One of Auden's later poems, written in 1965. By then his relationship
with Chester Kallman had settled into a regular, though not terribly
happy pattern. They were still a couple and Auden at least considered
himself married to Kallman, but they had long stopped sleeping
together.

Perhaps Kallman didn't love Auden equally (according to Auden - its
odd how little one hears Kallman's views in so much writing on
Auden), perhaps he no longer found him sexually attractive, perhaps
he was champing at being always seen as Auden's appendage when he
sought to be a creative artist himself. So they still continued to
spend part of the year together in the house Auden had bought in
Austria, but for the rest Auden went to the US, and Kallman went to
Greece where at some point he had another lover.

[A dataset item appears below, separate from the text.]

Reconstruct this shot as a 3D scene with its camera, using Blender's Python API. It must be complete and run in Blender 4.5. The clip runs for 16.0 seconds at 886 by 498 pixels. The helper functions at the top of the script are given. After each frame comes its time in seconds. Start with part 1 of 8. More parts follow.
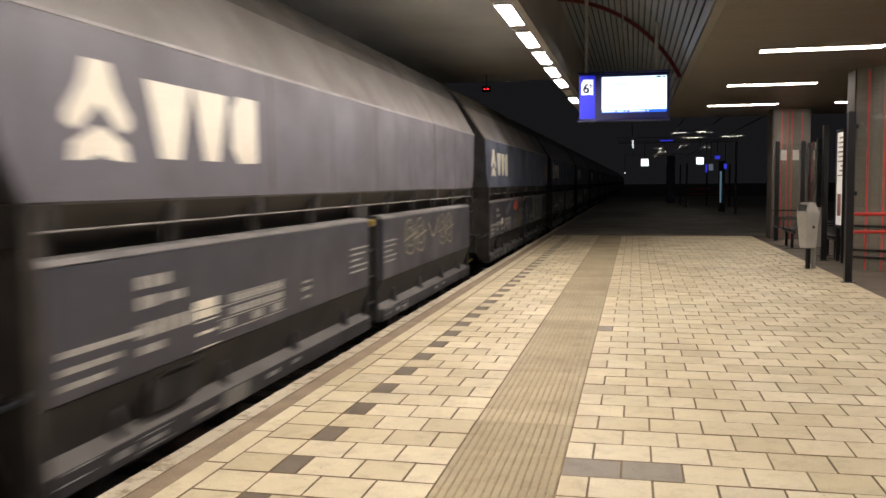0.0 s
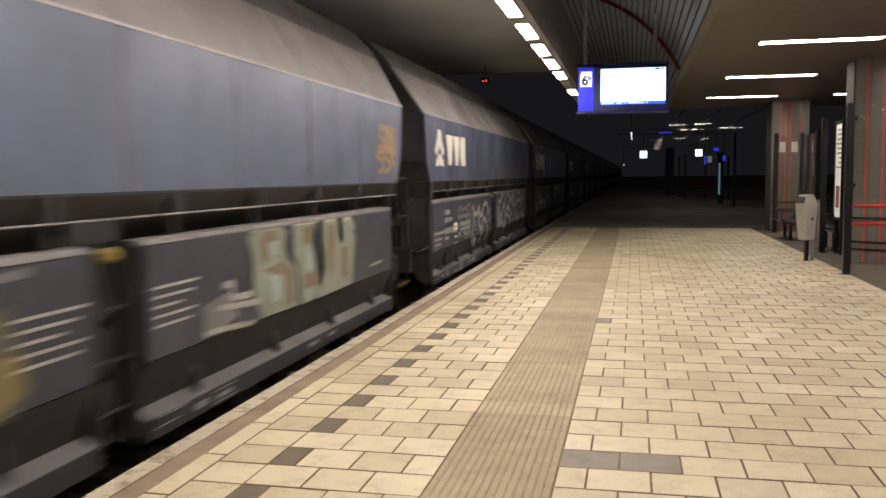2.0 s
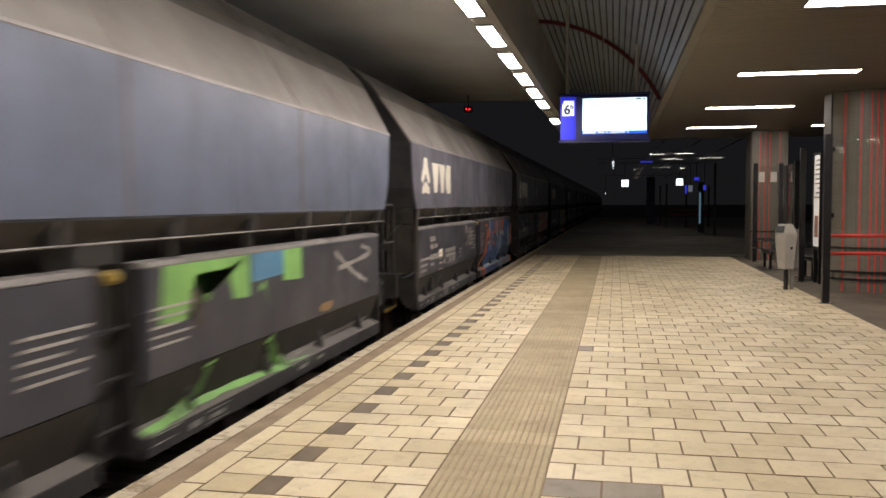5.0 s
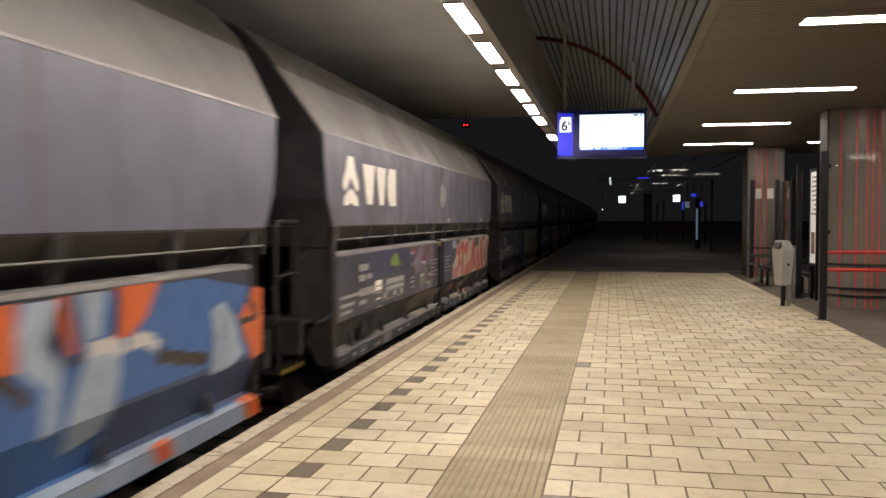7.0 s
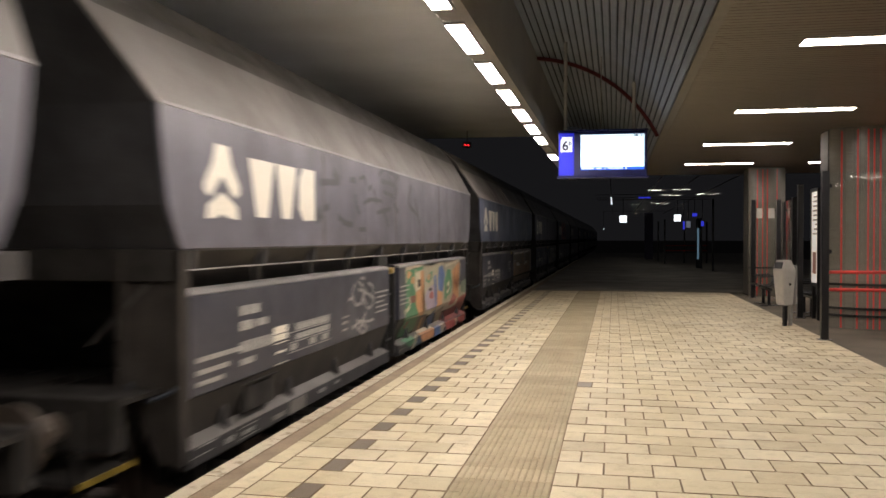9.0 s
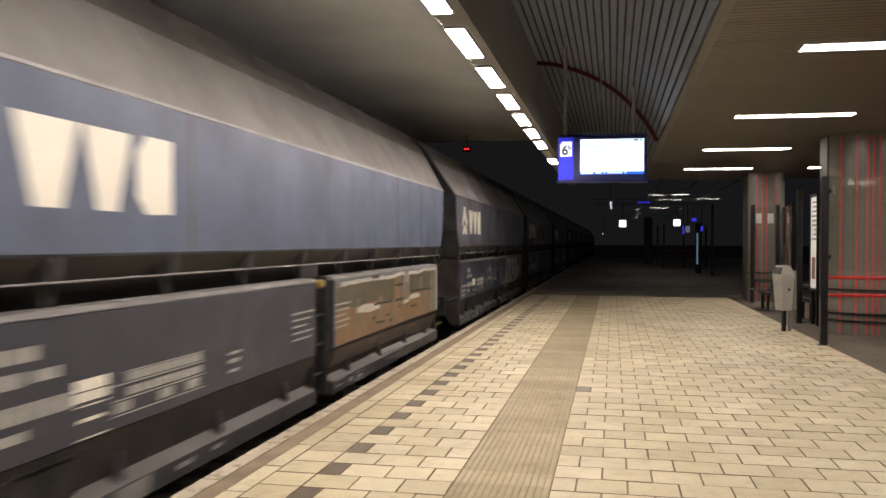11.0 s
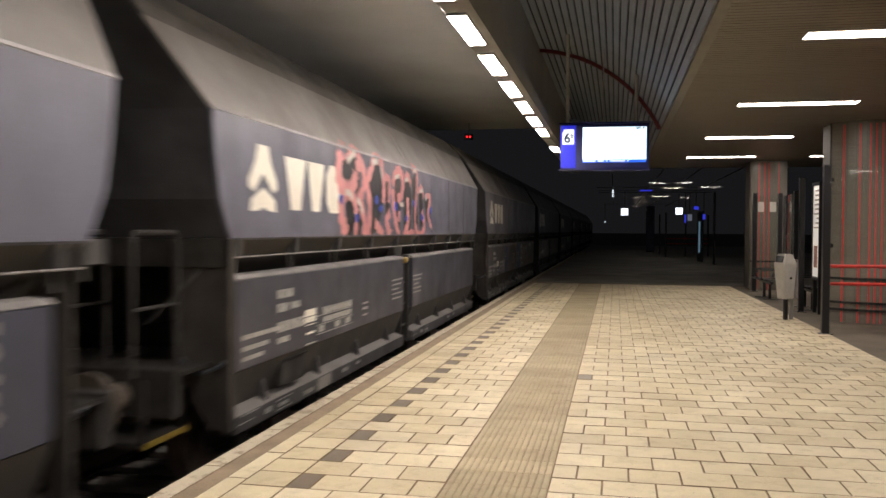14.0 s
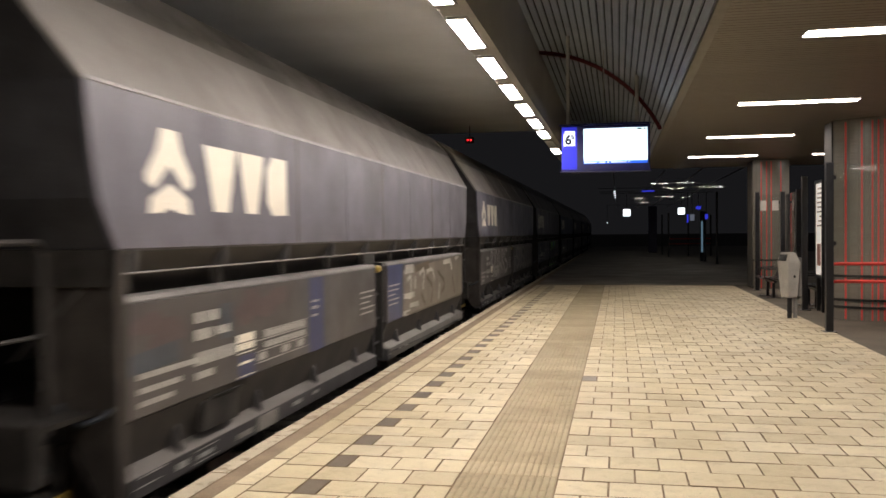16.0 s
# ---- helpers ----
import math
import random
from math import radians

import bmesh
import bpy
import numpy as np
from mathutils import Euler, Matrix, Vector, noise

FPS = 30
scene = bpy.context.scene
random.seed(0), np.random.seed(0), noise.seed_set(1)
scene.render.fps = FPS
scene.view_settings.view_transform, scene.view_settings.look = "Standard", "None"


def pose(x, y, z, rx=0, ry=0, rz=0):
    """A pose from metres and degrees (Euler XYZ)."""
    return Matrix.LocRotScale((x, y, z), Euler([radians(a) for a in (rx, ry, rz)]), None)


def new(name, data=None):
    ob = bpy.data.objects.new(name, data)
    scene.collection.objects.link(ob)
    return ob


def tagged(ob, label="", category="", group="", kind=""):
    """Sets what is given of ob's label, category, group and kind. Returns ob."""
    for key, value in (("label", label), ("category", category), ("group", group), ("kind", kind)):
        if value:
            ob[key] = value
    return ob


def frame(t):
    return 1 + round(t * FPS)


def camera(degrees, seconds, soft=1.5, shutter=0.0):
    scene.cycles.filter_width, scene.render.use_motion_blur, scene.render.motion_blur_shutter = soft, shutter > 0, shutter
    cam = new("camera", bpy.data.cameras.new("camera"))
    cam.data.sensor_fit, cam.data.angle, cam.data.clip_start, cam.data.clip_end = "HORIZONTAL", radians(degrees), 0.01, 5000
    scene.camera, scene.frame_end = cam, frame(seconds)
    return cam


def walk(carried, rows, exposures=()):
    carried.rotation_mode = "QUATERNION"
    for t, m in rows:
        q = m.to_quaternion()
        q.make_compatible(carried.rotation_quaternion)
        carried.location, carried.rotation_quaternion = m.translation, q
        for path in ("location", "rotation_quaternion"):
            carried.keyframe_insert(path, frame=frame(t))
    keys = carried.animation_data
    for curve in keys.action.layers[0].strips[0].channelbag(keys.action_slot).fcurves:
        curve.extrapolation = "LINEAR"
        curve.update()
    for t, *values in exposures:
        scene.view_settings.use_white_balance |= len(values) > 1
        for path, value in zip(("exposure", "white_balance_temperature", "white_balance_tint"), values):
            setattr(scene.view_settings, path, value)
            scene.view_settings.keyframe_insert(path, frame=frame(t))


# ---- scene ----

Auden accepted the situation and found other lovers for sex. The
situation did make him a little bitter though, bringing out all his
old insecurities about himself and his complicated feelings about his
sexuality. But he never doubted that Kallman was the love of his life
and his partner, and it was moments like the one recorded in his poem
that kept this constancy.

The poem is of a memory that becomes almost a vision, of a time long
back when they were first in love and of a perfect moment at that
perfect time. Since then things have changed much, in the world and
with them, but the memory of that perfect moment, of "You as then you
were" has not. And that sustains the poet through all the changes and
disappointments of time.

Auden knew that love often turns out disappointing, but that
disappointment should not negate the reality of what had once
happened. To have known real love at least once is to know that "the
Earth/ can still astonish" and life has meaning. As to the rest its
just living and can be done easily enough. With practice one can
even "learn/ to live with obesity/ and a little fame."